Stratfor ha (ri)pubblicato un’analisi sull’ Ucraina, risalente a circa cinque anni fa. Sono stralci dal libro di George Friedman “The next 100 years”, del quale Stratfor pone a disposizione per libera consultazione alcuni capitoli. Vi si parla anche di Ucraina. L’autore, ascoltato consigliere di Obama, sostiene che gli Stati Uniti devono incendiare da Gibilterra all’Oceano Atlantico, se vogliono contrastare la Cina e arginare il ritorno della Russia sullo scacchiere strategico. Oggi questo documento spiega quanto accade in queste ore in Ucraina (leggi qui il testo in italiano e in inglese).
L’Ucraina e l’Europa dell’Est appaiono nel testo di Friedman come fossero Sud America, un giardino di casa degli Usa. Risulta dunque facile per Friedman affermare che la naturale influenza della Russia sia un pericolo. Difficile comprendere come la Russia possa spadroneggiare all’uso d’un tempo, senza un dominio militare e solo attraverso le relazioni economiche e commerciali. D’altro canto, nessuno può affermare che i tecnocrati della Ue o i banchieri di Manhattan regalino il benessere a quanti gli giungano a tiro. Non di meno per Friedman il pericolo per la pace è a Mosca. E’ un parere rispettabile, sebbene male argomentato, soprattutto ricorrendo a categorie geopolitiche – come quelle dei “confini” e, peggio ancora, degli “stati cuscinetto” – datate e persino grottesche nello sforzo malriuscito di dissimularne la strumentalità.

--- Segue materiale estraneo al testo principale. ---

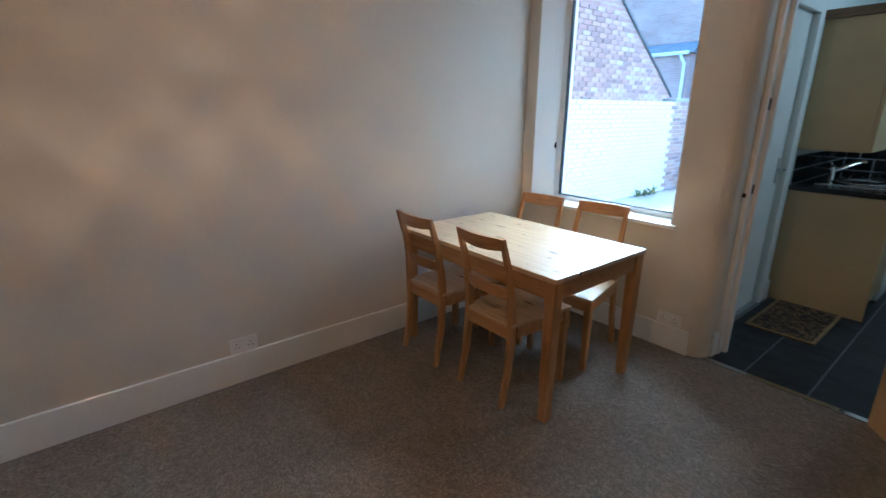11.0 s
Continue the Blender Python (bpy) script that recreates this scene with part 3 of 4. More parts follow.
# ---- sofa ----
def sofa():
    s = thing("sofa", "dark brown leather three-seat sofa, worn and torn along its front", "sofa", (1.265, 3.592, 0))
    depth, inn, post, cx, cz, r = 0.93, 0.822, 0.900, 0.908, 0.545, 0.098

    def outline(m, grow=0.0):
        pts = [(m * inn, 0.09), (m * post, 0.09), (m * (post + 0.004), cz - 0.14)]
        for k in range(17):
            a = radians(-72 + k * (252 / 16))
            pts.append((m * (cx + (r + grow) * math.cos(a)), cz + (r + grow) * math.sin(a)))
        pts.append((m * inn, cz + 0.02))
        return pts

    for m in (-1, 1):
        o = outline(m)
        bm = bmesh.new()
        n = 14
        rings = []
        for k in range(n + 1):
            y = 0.0 + depth * k / n
            rise = 0.008 * math.sin(math.pi * min(1, k / n))
            rings.append([bm.verts.new((x + 0.006 * noise.noise(Vector((x * 6, y * 9, z * 6))), y, z + (rise if z > 0.3 else 0) + 0.006 * noise.noise(Vector((y * 8, x * 5, z * 7))))) for x, z in o])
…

Le forniture di energia della Russia verso l’Ucraina e verso l’Europa non possono essere considerate destabilizzanti, come dà a intendere Friedman, in un mondo che fa del commercio il centro delle relazioni internazionali. Altra cosa è se un soggetto internazionale vuole impedire a un altro di commerciare, come pare evidente dalle preoccupazioni di Friedman.
Neppure si può negare oggi il principio di autodeterminazione, il grimaldello col quale ieri fu scassinata la nazionalità jugoslava e di gran parte della periferia dell’ex Urss. Questo grimaldello ora è misteriosamente scomparso dalla scena del delitto. La Crimea e la Russia, che vorrebbero applicarlo sono trattate da criminali, come neppure accadde ai trafficanti internazionali di droga, armi e prostitute del Kosovo, illustri alleati di Germania e USA.
Ancora una volta, un grande paese come gli Stati Uniti invece di invitare Russia, Cina e gli Emergenti a trovare un nuovo equilibrio, preferiscono applicare oggi all’Europa la ricetta che applicarono al Sud America, destabilizzazione e violenza..
Questo consentirà un giorno a Yulia Tymoshenko, la pasionaria ucraina che piace tanto a Georgy Soros, d’essere ricordata in un musical, come lo fu Evita Peron nella stucchevole canzone con la quale invita l’Argentina a non piangere per lei. A dire la verità, non ci pare che a Buenos Aires si vada oltre il folklore turistico nelle commemorazioni. Ancora più labile sarà la traccia che lascerà la treccia della Tymoshenko. Indelebile sarà invece il ricordo di questo Hussein Barak Obama, premio Nobel per la pace, che marcia a testa alta verso un conflitto incontrollabile. Gli Stati Uniti, grazie a costui, sono sempre più impegnati contro una quantità crescente di avversari e in un crescente numero di fronti. Una tragedia dalla quale non possono cavarsi con gli espedienti parastrategici di Friedman.